[Info-vax] Where is EISNER:: and who funds it?
Steven Schweda
sms.antinode at gmail.com
Fri Dec 24 00:03:03 EST 2021
> [...] How many Newtons do you weigh?
Normally, _mass_ is what is measured, not weight (force of gravity,
which depends too much on the environment).
> Dynes and Newtons are pretty much limited to the realm of physicists
> and perhaps some engineers.
Or any car mechanic with a torque wrench and a metric service manual.
(Although one written in the US might have goofy values, blindly
converted from foot-pounds.)
And "Newton" is the man; "newton" is the unit of force.
My high-school physics teacher drew a healthy-looking stick-figure
horse(?) on the blackboard, and labeled it "cm". Next to it, he drew a
similarly shaped animal, but on its back, with limp legs, and X's for
eyes, and labeled it "erg".
> Physicists use the positron as the unit of charge. [...]

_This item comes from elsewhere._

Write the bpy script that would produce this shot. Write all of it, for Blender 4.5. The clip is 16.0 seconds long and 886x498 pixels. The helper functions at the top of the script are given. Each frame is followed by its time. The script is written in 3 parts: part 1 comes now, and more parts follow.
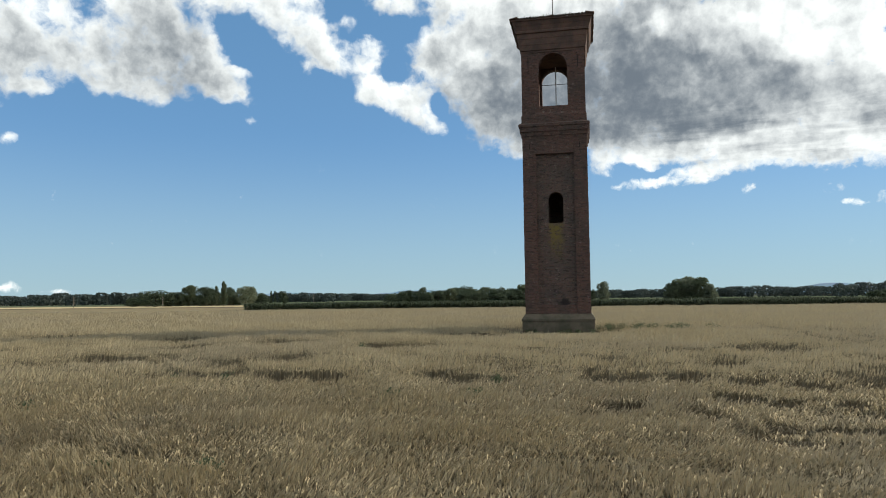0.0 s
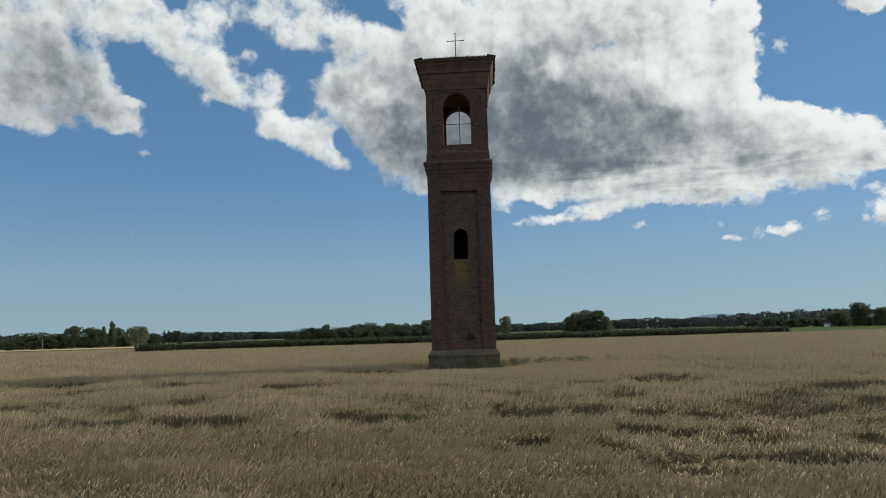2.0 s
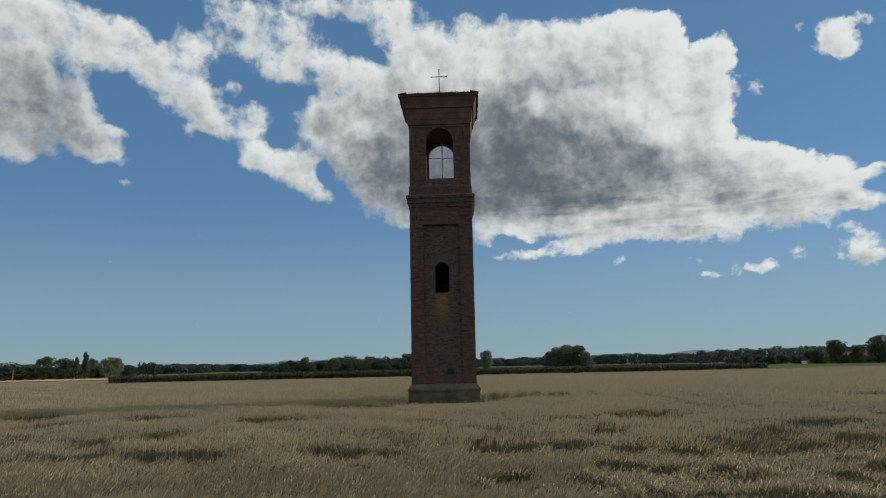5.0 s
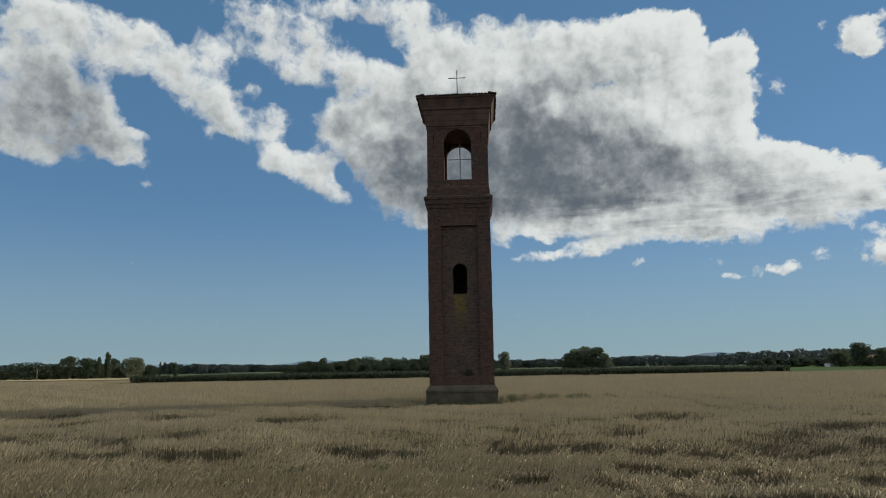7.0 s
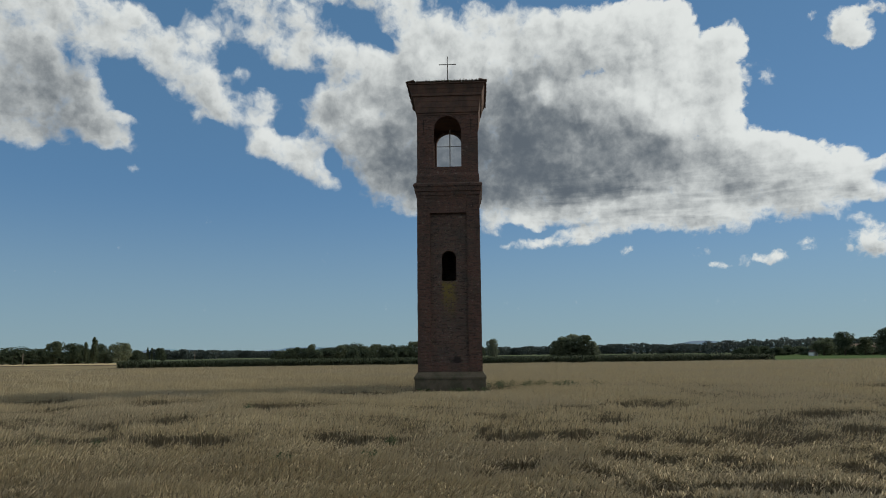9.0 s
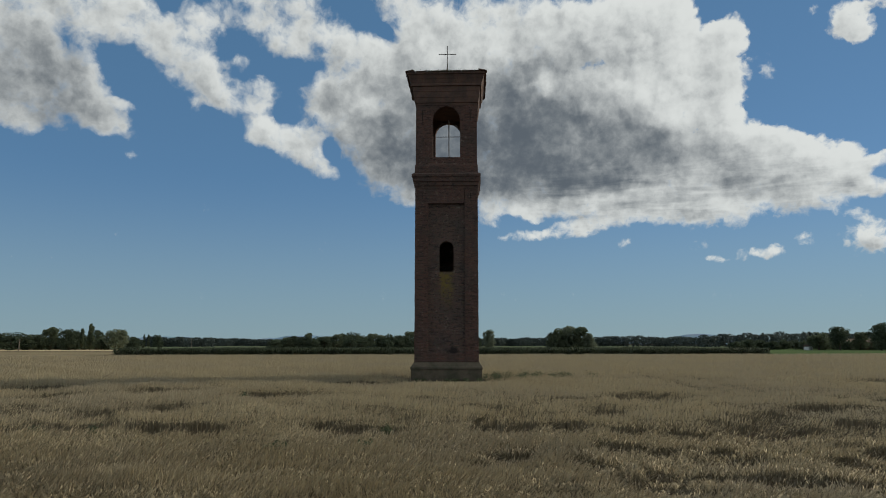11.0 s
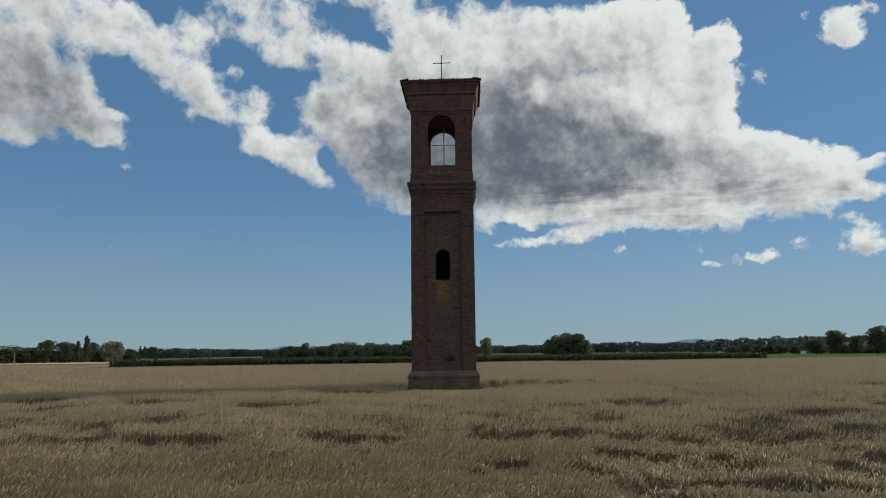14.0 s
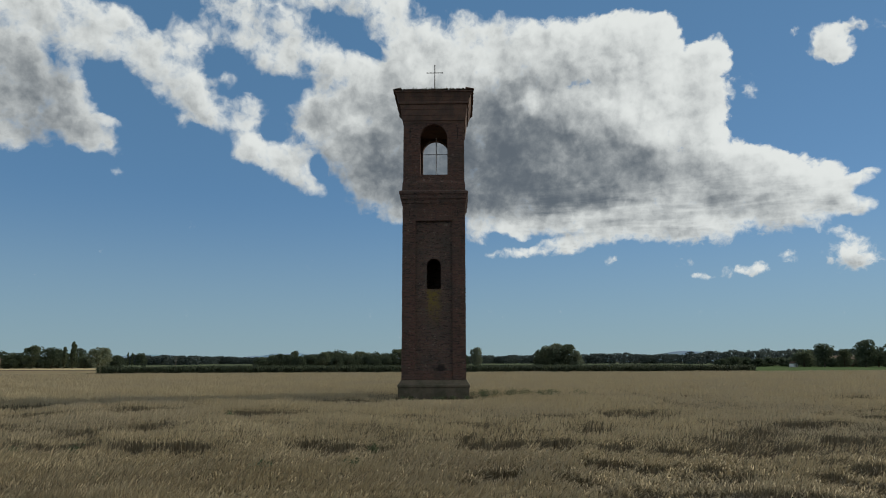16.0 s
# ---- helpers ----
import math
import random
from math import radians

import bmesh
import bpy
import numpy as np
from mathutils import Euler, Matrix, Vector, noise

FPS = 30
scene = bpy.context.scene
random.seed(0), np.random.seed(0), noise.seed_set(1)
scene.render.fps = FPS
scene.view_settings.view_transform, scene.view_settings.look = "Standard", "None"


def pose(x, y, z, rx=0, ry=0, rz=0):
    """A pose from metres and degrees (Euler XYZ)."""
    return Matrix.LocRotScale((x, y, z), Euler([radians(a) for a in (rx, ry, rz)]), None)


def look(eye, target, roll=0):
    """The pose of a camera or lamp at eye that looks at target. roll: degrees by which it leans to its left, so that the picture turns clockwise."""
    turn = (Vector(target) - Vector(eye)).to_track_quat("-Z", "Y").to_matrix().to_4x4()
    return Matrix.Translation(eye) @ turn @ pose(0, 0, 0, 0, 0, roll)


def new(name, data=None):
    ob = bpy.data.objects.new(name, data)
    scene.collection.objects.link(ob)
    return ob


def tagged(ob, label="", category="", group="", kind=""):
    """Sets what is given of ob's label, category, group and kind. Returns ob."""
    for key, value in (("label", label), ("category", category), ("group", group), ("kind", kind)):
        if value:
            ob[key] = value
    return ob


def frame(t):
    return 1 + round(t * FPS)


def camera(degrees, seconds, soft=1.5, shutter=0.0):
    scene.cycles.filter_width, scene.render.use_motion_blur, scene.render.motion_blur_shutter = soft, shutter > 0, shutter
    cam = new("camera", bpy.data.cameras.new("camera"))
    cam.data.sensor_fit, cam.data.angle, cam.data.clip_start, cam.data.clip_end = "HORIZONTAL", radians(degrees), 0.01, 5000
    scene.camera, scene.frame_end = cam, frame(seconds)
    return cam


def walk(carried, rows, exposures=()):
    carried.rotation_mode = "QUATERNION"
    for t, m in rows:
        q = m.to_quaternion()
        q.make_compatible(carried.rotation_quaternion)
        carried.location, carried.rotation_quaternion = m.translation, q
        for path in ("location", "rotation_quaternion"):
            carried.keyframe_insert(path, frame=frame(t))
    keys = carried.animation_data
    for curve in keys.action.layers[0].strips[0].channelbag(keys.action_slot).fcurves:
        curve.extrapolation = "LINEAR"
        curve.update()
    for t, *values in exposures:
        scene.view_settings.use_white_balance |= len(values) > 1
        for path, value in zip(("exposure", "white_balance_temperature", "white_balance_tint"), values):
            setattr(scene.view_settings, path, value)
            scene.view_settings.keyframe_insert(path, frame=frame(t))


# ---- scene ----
EYE_HEIGHT = 2.2
LENS = 65.0
cam = camera(LENS, 16.0, soft=1.0)
# seconds, sideways and upward sway in metres, then yaw, pitch, roll in degrees
PATH = [
    (0.0, 0.106, -0.046, 9.617, 4.022, 0.651),
    (0.5, -0.01, -0.02, 6.569, 4.812, 1.027),
    (1.0, 0, 0, 5.111, 4.037, 1.656),
    (1.5, 0, 0, 3.384, 5.490, 1.624),
    (2.0, 0, 0, 1.765, 6.801, 1.638),
    (2.5, 0, 0, 0.285, 7.905, 1.340),
    (3.0, 0, 0, 0.096, 8.756, 1.150),
    (3.5, 0, 0, 0.378, 9.197, 0.876),
    (5.8, 0, 0, 0.088, 9.911, 1.286),
    (6.0, 0, 0, 0.497, 10.107, 1.159),
    (6.5, 0, 0, 1.738, 10.386, 0.920),
    (7.0, 0, 0, 1.611, 9.631, 0.921),
    (7.5, 0, 0, 1.631, 9.046, 0.761),
    (8.0, 0, 0, 0.906, 8.817, 0.712),
    (8.5, 0, 0, 0.716, 8.654, 0.743),
    (11.0, 0, 0, 0.375, 7.781, -0.002),
    (11.5, 0, 0, 0.580, 6.768, 0.597),
    (12.0, 0, 0, 0.634, 6.493, 0.736),
    (12.5, 0, 0, 0.489, 6.573, 0.954),
    (13.0, 0, 0, 0.757, 7.650, 0.834),
    (13.5, 0, 0, 0.474, 8.162, 0.625),
    (14.0, 0, 0, 0.153, 8.447, 0.665),
    (14.5, 0, 0, 0.058, 8.569, 1.031),
    (15.0, 0, 0, -0.088, 8.692, 0.957),
    (15.5, 0, 0, -0.257, 8.970, 0.545),
    (16.0, 0, 0, -0.661, 9.204, 0.119),
]
walk(cam, [(t, pose(dx, 0, EYE_HEIGHT + dz, 90 + p, r, y)) for t, dx, dz, y, p, r in PATH],
     exposures=[(t, stops, 6250, 4) for t, stops in ((0, 0.04), (0.4, -0.08), (0.8, -0.12), (2.0, -0.4), (3.0, -0.52), (6.0, -0.58), (9.0, -0.6), (11.0, -0.68), (12.3, -0.64), (13.5, -0.57), (16.0, -0.57))])

# ---------------------------------------------------------------- light
SUN_AZIMUTH, SUN_HEIGHT = 66.0, 30.0      # degrees to the right of the y axis, above the horizon


def toward(az, el):
    a, e = radians(az), radians(el)
    return Vector((math.sin(a) * math.cos(e), math.cos(a) * math.cos(e), math.sin(e)))


sun = new("sun", bpy.data.lights.new("sun", "SUN"))
sun.data.energy, sun.data.angle, sun.data.color = 4.2, radians(1.2), (1.0, 0.9, 0.76)
sun.matrix_world = look(toward(SUN_AZIMUTH, SUN_HEIGHT) * 100, (0, 0, 0))


class Nodes:
    """Short hand for node trees."""

    def __init__(self, tree):
        self.tree = tree

    def add(self, kind, inputs=(), operation=None):
        n = self.tree.nodes.new(kind)
        if operation:
            n.operation = operation
        for k, v in dict(inputs).items():
            if isinstance(v, bpy.types.NodeSocket):
                self.tree.links.new(v, n.inputs[k])
            else:
                n.inputs[k].default_value = v
        return n

    def math(self, op, a, b=0.0, c=0.0, clamp=False):
        n = self.add("ShaderNodeMath", {0: a, 1: b, 2: c}, op)
        n.use_clamp = clamp
        return n.outputs[0]

    def vec(self, op, a, b=(0, 0, 0), out=0):
        return self.add("ShaderNodeVectorMath", {0: a, 1: b}, operation=op).outputs[out]

    def scale(self, a, f):
        return self.add("ShaderNodeVectorMath", {0: a, "Scale": f}, operation="SCALE").outputs[0]

    def noise(self, v, scale, detail=4.0, rough=0.55, out=0, warp=0.0):
        return self.add("ShaderNodeTexNoise", {"Vector": v, "Scale": scale, "Detail": detail, "Roughness": rough,
                                               "Distortion": warp}).outputs[out]

    def ramp(self, f, a, b, lo=0.0, hi=1.0, smooth=True):
        n = self.add("ShaderNodeMapRange", {"Value": f, "From Min": a, "From Max": b, "To Min": lo, "To Max": hi})
        n.interpolation_type = "SMOOTHSTEP" if smooth else "LINEAR"
        return n.outputs[0]

    def mix(self, f, a, b, kind="MIX"):
        n = self.tree.nodes.new("ShaderNodeMix")
        n.data_type, n.blend_type = "RGBA", kind
        for k, v in ((0, f), (6, a), (7, b)):
            if isinstance(v, bpy.types.NodeSocket):
                self.tree.links.new(v, n.inputs[k])
            else:
                n.inputs[k].default_value = (*v, 1.0) if isinstance(v, tuple) and len(v) == 3 else v
        return n.outputs[2]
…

No, they use the magnitude of the charge on an electron, just as they
did before the positron was discovered.
> Nuclear and particle physicists use electron volts, usually as keV,
> MeV, GeV, and now TeV, [...]
Note: "eV", not "pV". There is no "e" in "positron".
> [...] the reason Americans don't adopt Celsius is the same reason you
> haven't switched from the QWERTY to the Dvorak keyboard.
Not really. There's an Engineer Guy movie about the Dvorak keyboard,
by the way:
http://www.engineerguy.com/failure/dvorak.htm
Note that SI _did_ take over the world. (Almost completely.)